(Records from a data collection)
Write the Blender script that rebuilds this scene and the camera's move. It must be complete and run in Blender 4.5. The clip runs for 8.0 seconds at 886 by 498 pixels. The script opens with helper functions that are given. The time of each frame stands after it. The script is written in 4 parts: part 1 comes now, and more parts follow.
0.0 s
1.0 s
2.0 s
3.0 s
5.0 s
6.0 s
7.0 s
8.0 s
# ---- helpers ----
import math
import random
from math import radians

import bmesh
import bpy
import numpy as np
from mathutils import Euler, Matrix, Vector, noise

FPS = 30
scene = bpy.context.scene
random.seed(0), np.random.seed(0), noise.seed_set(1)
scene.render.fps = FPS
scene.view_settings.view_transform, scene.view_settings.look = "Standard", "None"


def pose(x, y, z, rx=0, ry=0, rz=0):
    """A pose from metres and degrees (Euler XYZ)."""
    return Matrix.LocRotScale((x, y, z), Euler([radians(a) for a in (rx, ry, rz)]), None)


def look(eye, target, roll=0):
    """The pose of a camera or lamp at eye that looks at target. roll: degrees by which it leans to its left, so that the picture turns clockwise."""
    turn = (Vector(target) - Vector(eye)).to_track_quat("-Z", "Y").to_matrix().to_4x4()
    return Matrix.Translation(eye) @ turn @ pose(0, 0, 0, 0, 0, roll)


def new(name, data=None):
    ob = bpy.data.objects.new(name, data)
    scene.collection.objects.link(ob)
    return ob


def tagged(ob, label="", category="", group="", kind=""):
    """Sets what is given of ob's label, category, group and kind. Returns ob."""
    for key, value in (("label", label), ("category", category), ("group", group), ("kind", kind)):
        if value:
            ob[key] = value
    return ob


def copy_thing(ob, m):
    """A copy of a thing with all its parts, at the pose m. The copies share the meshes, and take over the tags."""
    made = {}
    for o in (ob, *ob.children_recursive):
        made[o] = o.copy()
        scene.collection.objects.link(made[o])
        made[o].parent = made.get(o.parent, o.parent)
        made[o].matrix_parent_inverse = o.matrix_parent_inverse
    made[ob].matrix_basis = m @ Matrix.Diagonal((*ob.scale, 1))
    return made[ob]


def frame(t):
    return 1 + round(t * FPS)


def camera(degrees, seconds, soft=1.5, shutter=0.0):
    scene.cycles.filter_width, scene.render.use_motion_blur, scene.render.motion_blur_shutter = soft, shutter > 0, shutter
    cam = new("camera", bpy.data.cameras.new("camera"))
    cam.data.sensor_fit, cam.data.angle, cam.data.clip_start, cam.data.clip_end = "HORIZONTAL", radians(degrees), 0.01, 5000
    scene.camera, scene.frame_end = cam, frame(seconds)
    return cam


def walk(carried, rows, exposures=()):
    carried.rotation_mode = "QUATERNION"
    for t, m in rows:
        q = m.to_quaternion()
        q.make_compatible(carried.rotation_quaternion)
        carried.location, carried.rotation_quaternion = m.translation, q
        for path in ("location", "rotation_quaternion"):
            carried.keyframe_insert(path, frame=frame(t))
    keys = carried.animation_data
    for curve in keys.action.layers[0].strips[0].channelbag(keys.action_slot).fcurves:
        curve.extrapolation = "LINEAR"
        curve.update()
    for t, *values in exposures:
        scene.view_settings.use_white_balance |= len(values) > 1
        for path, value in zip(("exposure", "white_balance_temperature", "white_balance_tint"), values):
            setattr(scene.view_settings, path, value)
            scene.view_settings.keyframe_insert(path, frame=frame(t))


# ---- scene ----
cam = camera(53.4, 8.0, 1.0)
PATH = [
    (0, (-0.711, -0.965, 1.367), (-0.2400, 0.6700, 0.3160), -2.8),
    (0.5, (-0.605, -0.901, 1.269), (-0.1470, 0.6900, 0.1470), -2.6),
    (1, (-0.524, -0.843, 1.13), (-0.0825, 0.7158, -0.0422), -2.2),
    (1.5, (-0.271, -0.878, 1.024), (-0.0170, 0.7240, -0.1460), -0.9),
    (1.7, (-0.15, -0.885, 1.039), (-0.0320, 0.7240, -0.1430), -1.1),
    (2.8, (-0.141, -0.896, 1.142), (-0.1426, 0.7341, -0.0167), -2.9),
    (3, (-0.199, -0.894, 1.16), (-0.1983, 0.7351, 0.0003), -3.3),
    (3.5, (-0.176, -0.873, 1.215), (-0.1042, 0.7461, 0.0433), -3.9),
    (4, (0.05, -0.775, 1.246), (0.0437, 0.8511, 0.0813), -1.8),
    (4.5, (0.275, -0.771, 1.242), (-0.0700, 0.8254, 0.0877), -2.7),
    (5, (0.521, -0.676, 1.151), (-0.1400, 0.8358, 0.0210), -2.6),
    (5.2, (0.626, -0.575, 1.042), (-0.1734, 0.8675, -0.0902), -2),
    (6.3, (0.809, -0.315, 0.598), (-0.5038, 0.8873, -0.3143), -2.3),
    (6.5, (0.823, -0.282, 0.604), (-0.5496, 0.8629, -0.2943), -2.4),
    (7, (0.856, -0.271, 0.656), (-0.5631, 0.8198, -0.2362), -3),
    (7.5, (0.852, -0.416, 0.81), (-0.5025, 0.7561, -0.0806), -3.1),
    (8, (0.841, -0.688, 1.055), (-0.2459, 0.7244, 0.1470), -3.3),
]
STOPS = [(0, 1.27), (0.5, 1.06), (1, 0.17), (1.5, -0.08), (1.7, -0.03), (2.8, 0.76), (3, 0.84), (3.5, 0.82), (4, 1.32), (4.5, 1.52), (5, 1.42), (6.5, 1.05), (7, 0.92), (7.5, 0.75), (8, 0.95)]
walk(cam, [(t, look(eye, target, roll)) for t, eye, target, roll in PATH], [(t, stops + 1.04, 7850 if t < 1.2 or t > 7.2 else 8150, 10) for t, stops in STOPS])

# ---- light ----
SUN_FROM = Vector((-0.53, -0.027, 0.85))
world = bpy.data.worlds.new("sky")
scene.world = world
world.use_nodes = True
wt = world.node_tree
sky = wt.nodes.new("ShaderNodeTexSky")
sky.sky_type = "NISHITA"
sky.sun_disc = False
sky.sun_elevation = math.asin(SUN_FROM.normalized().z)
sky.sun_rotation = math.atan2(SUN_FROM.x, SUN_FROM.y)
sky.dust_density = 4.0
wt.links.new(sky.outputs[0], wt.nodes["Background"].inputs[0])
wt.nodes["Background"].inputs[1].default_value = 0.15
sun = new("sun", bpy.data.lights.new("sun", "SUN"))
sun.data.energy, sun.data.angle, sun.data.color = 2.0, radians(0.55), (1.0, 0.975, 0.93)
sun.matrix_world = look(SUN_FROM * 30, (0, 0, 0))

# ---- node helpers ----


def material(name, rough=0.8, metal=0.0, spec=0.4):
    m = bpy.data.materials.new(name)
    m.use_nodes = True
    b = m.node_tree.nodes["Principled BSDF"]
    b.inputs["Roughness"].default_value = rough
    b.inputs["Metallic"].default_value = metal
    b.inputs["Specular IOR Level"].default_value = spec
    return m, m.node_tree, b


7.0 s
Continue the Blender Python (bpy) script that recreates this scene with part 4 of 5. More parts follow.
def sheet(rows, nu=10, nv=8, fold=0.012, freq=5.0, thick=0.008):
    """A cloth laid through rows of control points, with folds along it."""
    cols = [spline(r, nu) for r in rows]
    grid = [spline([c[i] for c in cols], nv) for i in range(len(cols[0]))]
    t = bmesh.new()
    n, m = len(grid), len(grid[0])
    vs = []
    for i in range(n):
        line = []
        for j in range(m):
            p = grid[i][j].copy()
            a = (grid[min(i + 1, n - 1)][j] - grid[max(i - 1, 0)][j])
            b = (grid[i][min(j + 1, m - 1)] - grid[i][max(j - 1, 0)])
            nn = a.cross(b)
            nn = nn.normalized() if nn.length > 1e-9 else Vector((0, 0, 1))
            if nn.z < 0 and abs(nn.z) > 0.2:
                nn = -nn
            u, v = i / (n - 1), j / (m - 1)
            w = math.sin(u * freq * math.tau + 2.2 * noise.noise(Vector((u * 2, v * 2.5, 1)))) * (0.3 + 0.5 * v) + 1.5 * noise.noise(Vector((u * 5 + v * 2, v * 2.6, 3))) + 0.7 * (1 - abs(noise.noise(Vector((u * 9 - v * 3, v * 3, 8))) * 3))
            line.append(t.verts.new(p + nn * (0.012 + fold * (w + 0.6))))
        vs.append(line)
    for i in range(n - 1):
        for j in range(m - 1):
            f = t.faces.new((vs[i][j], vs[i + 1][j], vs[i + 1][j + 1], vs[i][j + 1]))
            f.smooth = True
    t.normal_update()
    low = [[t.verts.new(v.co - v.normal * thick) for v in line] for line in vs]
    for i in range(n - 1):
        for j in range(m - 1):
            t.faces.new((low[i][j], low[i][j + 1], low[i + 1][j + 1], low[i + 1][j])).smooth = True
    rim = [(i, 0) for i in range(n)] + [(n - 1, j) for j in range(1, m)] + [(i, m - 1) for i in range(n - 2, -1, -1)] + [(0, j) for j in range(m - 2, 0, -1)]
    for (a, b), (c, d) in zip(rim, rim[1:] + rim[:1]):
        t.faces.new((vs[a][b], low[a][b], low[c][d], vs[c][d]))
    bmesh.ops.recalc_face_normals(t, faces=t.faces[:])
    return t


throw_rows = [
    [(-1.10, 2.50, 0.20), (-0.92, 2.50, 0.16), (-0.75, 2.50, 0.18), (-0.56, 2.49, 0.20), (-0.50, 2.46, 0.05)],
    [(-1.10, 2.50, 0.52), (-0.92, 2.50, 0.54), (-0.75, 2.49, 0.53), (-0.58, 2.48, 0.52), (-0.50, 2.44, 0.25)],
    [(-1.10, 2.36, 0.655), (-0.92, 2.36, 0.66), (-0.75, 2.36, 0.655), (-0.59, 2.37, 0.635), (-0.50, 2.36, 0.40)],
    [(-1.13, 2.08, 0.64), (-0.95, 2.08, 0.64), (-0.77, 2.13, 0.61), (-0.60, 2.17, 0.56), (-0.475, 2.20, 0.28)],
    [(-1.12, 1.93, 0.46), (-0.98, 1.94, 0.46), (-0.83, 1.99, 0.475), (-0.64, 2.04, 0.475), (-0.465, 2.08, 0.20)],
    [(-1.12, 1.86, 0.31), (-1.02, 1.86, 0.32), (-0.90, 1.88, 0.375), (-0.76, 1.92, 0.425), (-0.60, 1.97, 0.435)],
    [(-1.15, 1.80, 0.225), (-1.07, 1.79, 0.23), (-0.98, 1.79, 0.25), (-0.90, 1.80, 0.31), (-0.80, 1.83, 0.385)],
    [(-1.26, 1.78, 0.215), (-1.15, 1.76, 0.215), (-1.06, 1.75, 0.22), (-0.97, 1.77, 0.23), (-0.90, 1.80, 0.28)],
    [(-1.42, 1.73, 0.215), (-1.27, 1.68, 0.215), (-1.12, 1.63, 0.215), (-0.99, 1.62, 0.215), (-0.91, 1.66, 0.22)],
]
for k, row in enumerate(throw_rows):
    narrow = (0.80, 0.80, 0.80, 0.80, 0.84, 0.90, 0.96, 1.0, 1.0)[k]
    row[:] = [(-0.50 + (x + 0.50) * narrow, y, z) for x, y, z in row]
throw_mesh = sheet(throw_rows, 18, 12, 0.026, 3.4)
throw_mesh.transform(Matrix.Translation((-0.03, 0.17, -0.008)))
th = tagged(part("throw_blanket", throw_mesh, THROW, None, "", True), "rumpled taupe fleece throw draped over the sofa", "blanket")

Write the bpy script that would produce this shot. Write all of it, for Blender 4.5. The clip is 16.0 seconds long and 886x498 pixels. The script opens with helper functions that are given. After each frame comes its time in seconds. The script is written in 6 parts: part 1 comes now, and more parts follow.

What is being asked => Give back exactly the material above from its opening line to the line bearing "pose from metres".

Exercise response =>
Write the Blender script that rebuilds this scene and the camera's move. It must be complete and run in Blender 4.5. The clip runs for 8.0 seconds at 886 by 498 pixels. The script opens with helper functions that are given. The time of each frame stands after it. The script is written in 4 parts: part 1 comes now, and more parts follow.
0.0 s
1.0 s
2.0 s
3.0 s
5.0 s
6.0 s
7.0 s
8.0 s
# ---- helpers ----
import math
import random
from math import radians

import bmesh
import bpy
import numpy as np
from mathutils import Euler, Matrix, Vector, noise

FPS = 30
scene = bpy.context.scene
random.seed(0), np.random.seed(0), noise.seed_set(1)
scene.render.fps = FPS
scene.view_settings.view_transform, scene.view_settings.look = "Standard", "None"


def pose(x, y, z, rx=0, ry=0, rz=0):
    """A pose from metres and degrees (Euler XYZ)."""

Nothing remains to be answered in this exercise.